WASHINGTON (ChurchMilitant.com) - A new report by the U.S. Conference of Catholic Bishops (USCCB) confirms that the clerical sex abuse scandal is a crisis not of pedophilia but of homosexuality.
The USCCB annual report on clerical sex abuse, released Thursday, confirms earlier findings that the priest sex abuse crisis is a homosexual problem. According to the report, "Eighty-one percent of the victims were male," and when the age of the victim was determined, only "one in ten were under age ten." The report further confirmed that these findings were "similar to those reported for year 2015."
The John Jay College of Criminal Justice reported similar findings. After the sex abuse crisis exploded in the media in 2002 following the Boston Globe exposé, the USCCB created a National Review Board and tasked the John Jay College to conduct an investigation into clerical sex abuse. The College's 2004 report revealed that 80 percent of the victims were male, and almost 90 percent were post-pubescent. A report issued in 2011 affirmed these facts, finding 81 percent of sex abuse victims were boys, of which 78 percent were post-pubescent.
The 914 total allegations deemed credible were more than double the 384 claims filed the previous year. It represented the highest total, since 1,083 alleged victims were reported in 2004, the first year the USCCB published such statistics.
The report attributes the sharp increase to claims filed in Minnesota. "Most of the increase in allegations this year comes from the six dioceses in Minnesota due to the state opening its statute of limitations for such claims until May 2016," says the report. In 2013, Minnesota temporarily lifted its civil statute of limitations that had given child sex abuse victims until age 24 to sue.
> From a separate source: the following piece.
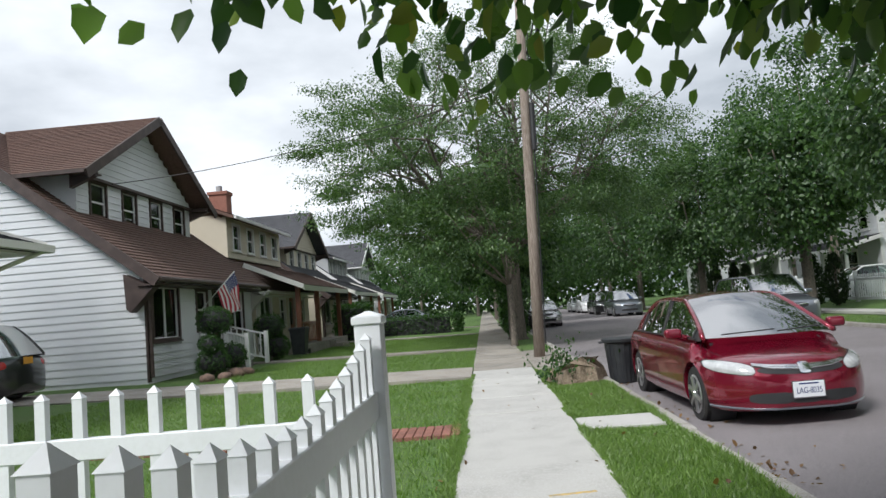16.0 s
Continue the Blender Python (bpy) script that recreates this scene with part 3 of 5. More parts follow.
def limbs(bm, rng, base, r0, fork_z, reach, crown_c, count, twigs=3):
    """A flared trunk that forks into curved tapering limbs, which fork again."""
    tube(bm, [(base[0], base[1], base[2] - 0.15), (base[0], base[1], base[2] + 0.12), (base[0] + 0.01, base[1], base[2] + fork_z * 0.5), (base[0], base[1] + 0.01, base[2] + fork_z)],
         [r0 * 1.7, r0 * 1.12, r0 * 0.95, r0 * 1.0], 12)
    top = Vector((base[0], base[1], base[2] + fork_z - r0 * 0.5))
    for k in range(count):
        a = k * math.tau / count + rng.uniform(-0.3, 0.3)
        lean = rng.uniform(0.35, 0.9) if k else 0.1
        end = Vector((crown_c[0] + reach[0] * lean * math.cos(a), crown_c[1] + reach[0] * lean * math.sin(a), crown_c[2] + reach[1] * (1.05 - lean) * 0.9))
        mid = top.lerp(end, 0.45) + Vector((0.12 * reach[0] * math.cos(a), 0.12 * reach[0] * math.sin(a), -0.05 * reach[1]))
        pts = [top, top.lerp(mid, 0.5) + Vector((0, 0, 0.06 * reach[1])), mid, mid.lerp(end, 0.5) + Vector((0, 0, 0.05)), end]
        r = r0 * rng.uniform(0.34, 0.5)
        tube(bm, pts, [r, r * 0.8, r * 0.6, r * 0.4, r * 0.12], 7)
        for j in range(twigs):
            s = pts[2].lerp(pts[4], rng.uniform(-0.1, 0.7))
            e = s + Vector((rng.uniform(-1, 1), rng.uniform(-1, 1), rng.uniform(-0.15, 0.7))) * reach[0] * 0.5
            tube(bm, [s, s.lerp(e, 0.5) + Vector((0, 0, 0.08)), e], [r * 0.36, r * 0.22, r * 0.06], 5, cap=False)


def tree(label, base, r0, fork_z, centre, radii, low_cut, n, per, spread, size, mat, seed, count=6, droop=0.5, shell=0.45, taper=0.0, bumps=26, flat=0.0, group="street trees", twigs=3, clump=0.3, skirt=0.0, clear=None):
    rng = np.random.default_rng(seed)
    ob = thing("tree", pose(*base), label, "tree", group)
    c = tuple(centre[i] - base[i] for i in range(3))
    bm_ = bmesh.new()
    limbs(bm_, rng, (0, 0, 0), r0, fork_z, (radii[0] * 0.85, radii[2] * 0.9), c, count, twigs)
    part("trunk", bm_, M_BARK, ob, smooth=True)
    q, d = crown_points(rng, n, c, radii, low_cut, bumps, shell, taper, clump, skirt)
    if clear:
        keep = ~((q[:, 0] < clear[0]) & (q[:, 2] < np.where(q[:, 1] < clear[1], clear[2], clear[3])))
        q, d = q[keep], d[keep]
    leaf_cloud("crown", ob, mat, q, d, per, spread, size, rng, droop, flat)
    return ob


street_tree = tree("leafy street tree with low dense green crown, some leaves yellowing", (2.17, 12.62, 0), 0.1, 1.75, (1.80, 12.8, 4.2), (2.6, 2.8, 2.6), -2.25, 10000, 14, (0.2, 0.075), 0.09, M_LEAF, 3, count=7, droop=0.75, shell=0.4, taper=0.3, bumps=26, twigs=5, clump=0.24, skirt=0.46, clear=(-0.3, -0.6, 2.5, 2.06))
street_tree.matrix_world = pose(2.17, 12.62, 0, 0, 3, 0)
rng = np.random.default_rng(445)
lq = rng.normal(0, 1, (170, 3))
lq = lq / np.linalg.norm(lq, axis=1, keepdims=True) * rng.uniform(0.1, 1, (170, 1)) ** 0.4 * np.array([0.42, 0.7, 0.17]) + np.array([-1.95, 0.2, 2.33])
tagged(leaf_cloud("low_branch_foliage", street_tree, M_LEAF, lq, np.tile([-0.6, 0.0, -0.5], (170, 1)), 14, (0.14, 0.07), 0.088, rng, 0.8), kind="stuff")
rng = np.random.default_rng(444)
dq = rng.normal(0, 1, (26, 3)) * np.array([0.04, 0.04, 0.1]) + np.array([-0.25, 1.4, 1.98])
dead = leaf_cloud("dead_foliage", street_tree, M_DRY_LEAF, dq, np.tile([0.0, 0.0, -1.0], (26, 1)), 2, (0.04, 0.02), 0.085, rng, 0.9)
tagged(dead, "hanging cluster of dead brown leaves", kind="stuff")
tree("tall mature maple with a thick forked trunk and dark crown", (13.6, 17.9, 0), 0.40, 4.2, (13.4, 18.4, 9.6), (6.2, 6.2, 5.8), -5.2, 3600, 13, (0.45, 0.16), 0.17, M_LEAF_FAR, 5, count=7, bumps=30)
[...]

According to the report, the 914 allegations of sexual abuse deemed credible stemmed from 730 claims against "a diocesan or eparchial priest or deacon," while the remaining 184 allegations were made against individuals "who were priest, brother or deacon members" of various religious institutes. Claims that were deemed not credible were placed "into one of four categories: unsubstantiated, obviously false, investigation ongoing or unable to be proven."
Most of the alleged offenders are either dead, laicized or missing. "About four-fifths of alleged offenders (82 percent) identified between July 1, 2015, and June 30, 2016, are deceased, already removed from ministry, already laicized or missing," reads the report.